What it feels like to work with Mythos
Points and comments are a snapshot, not live.
Claude 5 Fable outperforms prior models across tasks but shifts user role from doing work to commissioning results.
Ethan Mollick tested Fable, Anthropic's latest model, on diverse projects. It generated a 19-page academic social science paper from one prompt, created games with procedurally generated art, and built a fully functional isochrone map researching 2,200+ flights and train schedules across multiple countries. Its most ambitious output was Concord, a 9.5-hour project creating software that calibrates human and AI judgments for research data analysis. Fable delegates work to cheaper models, launches multiple agents to research and verify results in parallel, and makes hundreds of independent judgment calls without user oversight. The model burns tokens at double the rate of Opus and hits security guardrails frequently.
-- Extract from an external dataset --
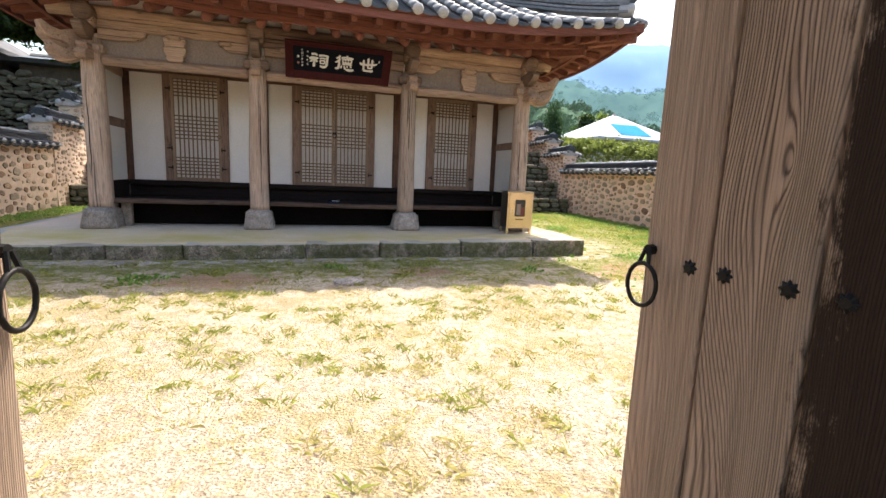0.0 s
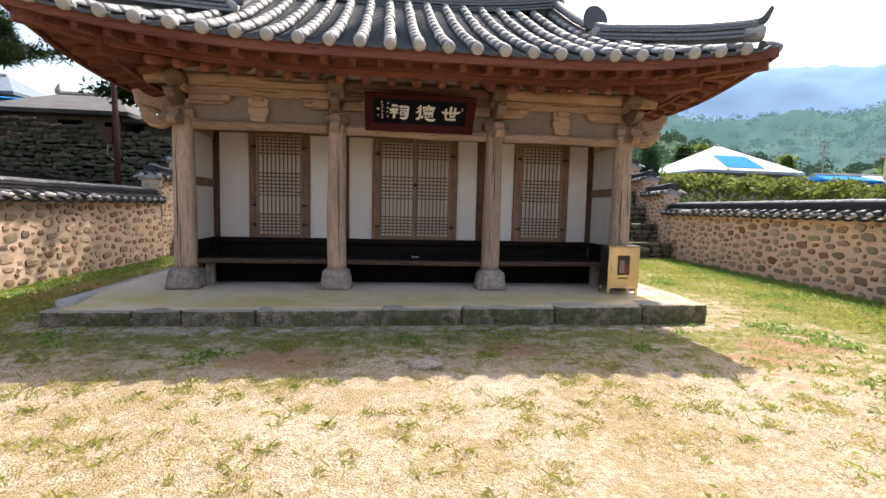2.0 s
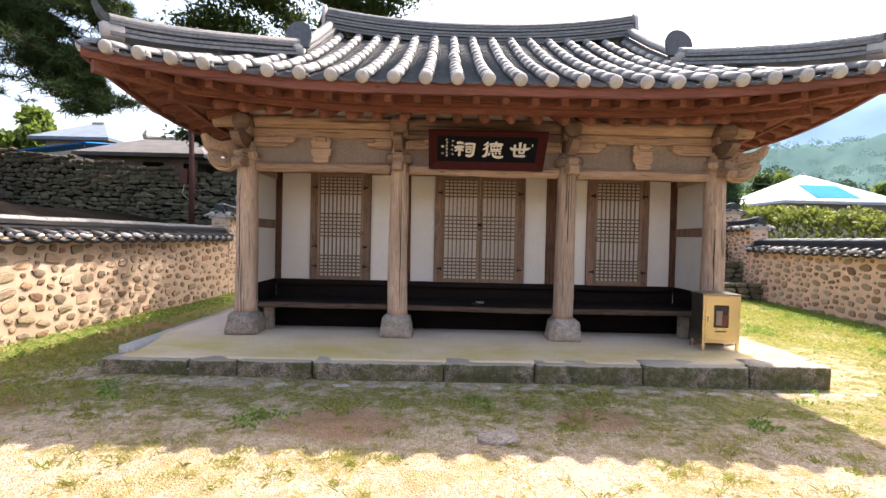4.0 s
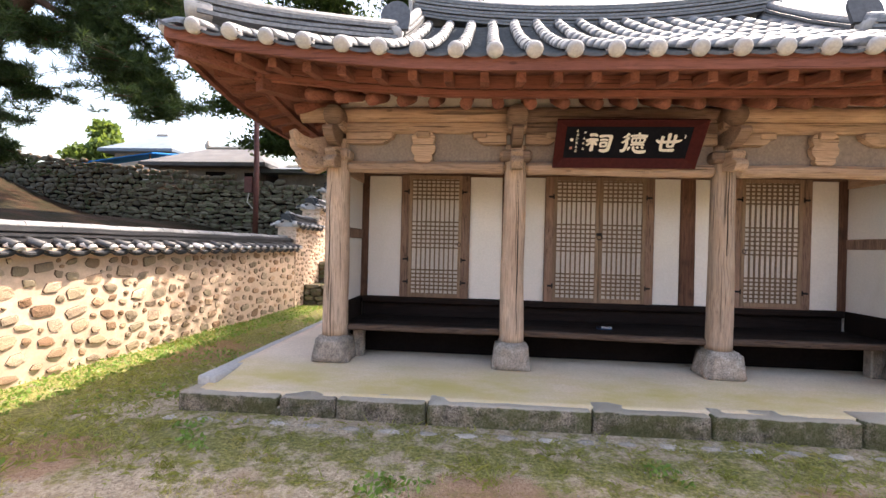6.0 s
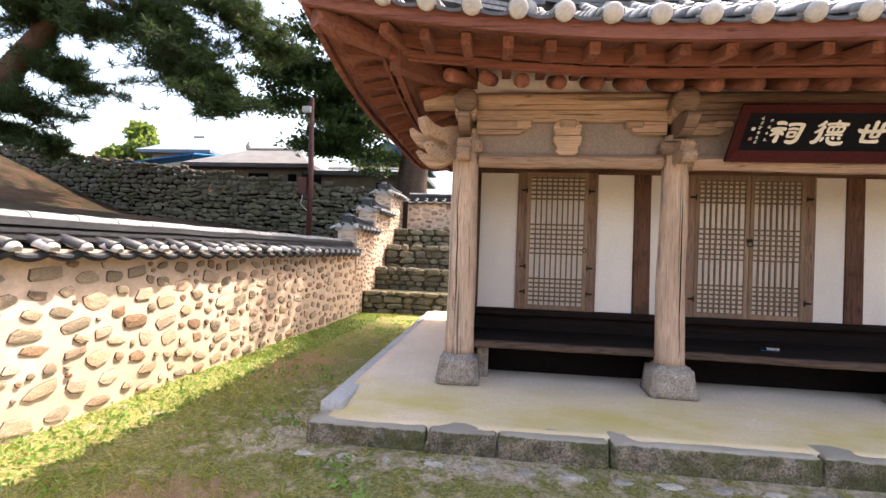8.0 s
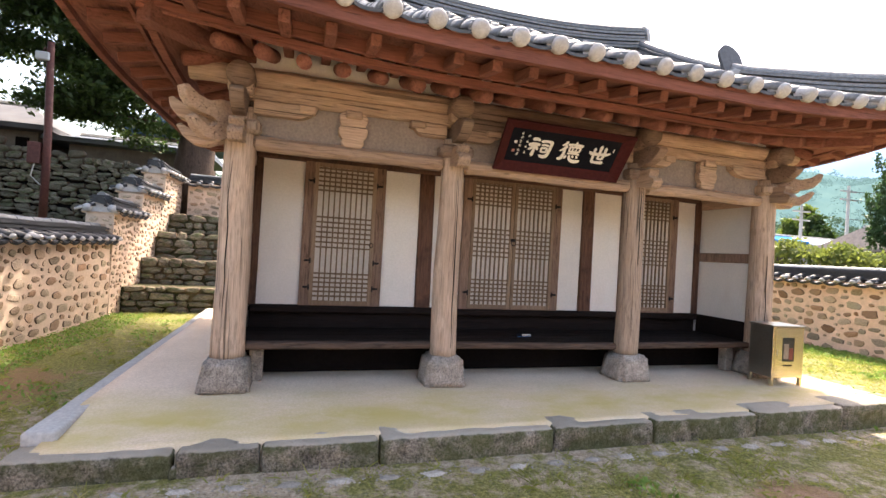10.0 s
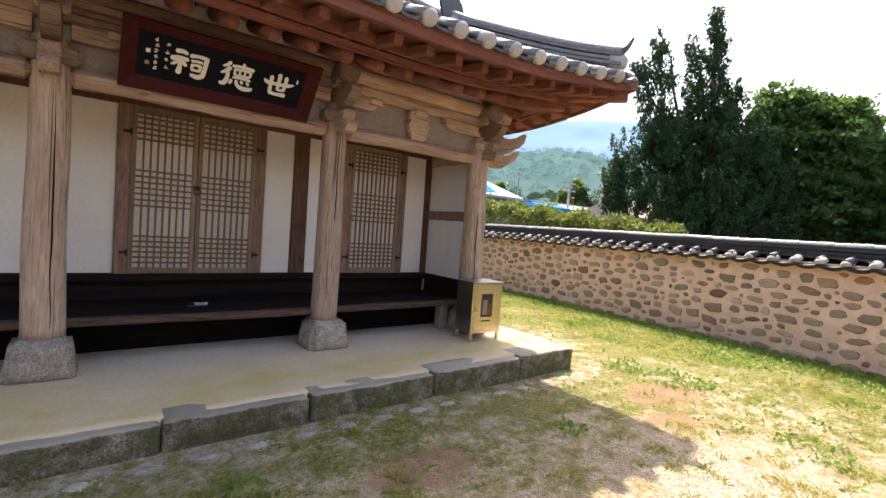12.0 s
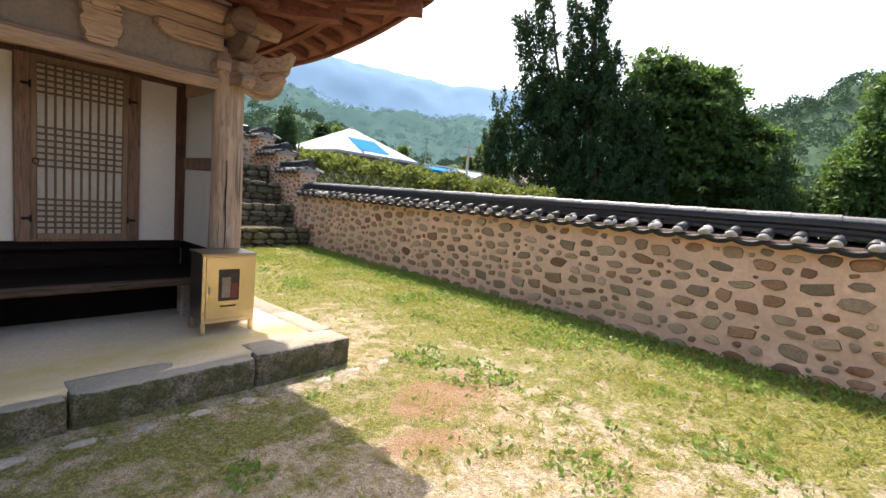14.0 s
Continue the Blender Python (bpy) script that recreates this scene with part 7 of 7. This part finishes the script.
# ---- wooded hills and mountains ----


# Distance haze is mixed into the colour, with emission as its glow.
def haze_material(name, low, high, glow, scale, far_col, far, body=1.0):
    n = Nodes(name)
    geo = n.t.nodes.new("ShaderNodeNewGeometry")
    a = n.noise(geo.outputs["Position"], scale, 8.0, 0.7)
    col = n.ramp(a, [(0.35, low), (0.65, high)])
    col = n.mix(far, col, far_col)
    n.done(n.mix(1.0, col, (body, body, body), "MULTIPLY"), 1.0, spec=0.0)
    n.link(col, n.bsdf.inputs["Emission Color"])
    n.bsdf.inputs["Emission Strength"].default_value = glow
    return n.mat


def hill(name, label, az0, az1, r0, r1, height, material, bump, freq, n=160, rows=14):
    v, f = [], []
    for j in range(rows + 1):
        t = j / rows
        for i in range(n + 1):
            az = radians(az0 + (az1 - az0) * i / n)
            r = r0 + (r1 - r0) * t
            x, y = 0.5 + r * math.sin(az), 3 + r * math.cos(az)
            h = height(math.degrees(az)) * smooth(0, 1, t)
            h += bump * smooth(0, 0.3, t) * (noise.fractal(Vector((x * freq, y * freq, 0)), 1.0, 2.2, 4) + 0.5 * abs(noise.noise(Vector((x * freq * 3.1, y * freq * 3.1, 5)))))
            v.append((x, y, h - 1))
    for j in range(rows):
        for i in range(n):
            a = j * (n + 1) + i
            f.append((a, a + 1, a + n + 2, a + n + 1))
    return tagged(put(name, raw(name, v, f), material, smooth=True), label, "hill", kind="structure")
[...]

Mollick characterizes the shift: users no longer steer or do work themselves, but instead commission finished outputs from what functions as an autonomous studio.
What commenters are saying
Commenters question the author's credibility as a Wharton professor backed by corporate AI sponsors, though defenders note he cites data fairly and writes about each new model release regardless. Technical skeptics push back on capability claims, with one commenter reporting Qwen 3.7-Plus outperforms Fable for reasoning tasks. The token burn rate and 9.5-hour workflow duration divide reactions: some view long inference times as unsustainable for production use, others note that no single developer could code Concord in that timeframe. One expert flagged the design document as "slop" full of vague management-speak that obscures what the tool actually does beyond prompt-guided research and stats generation.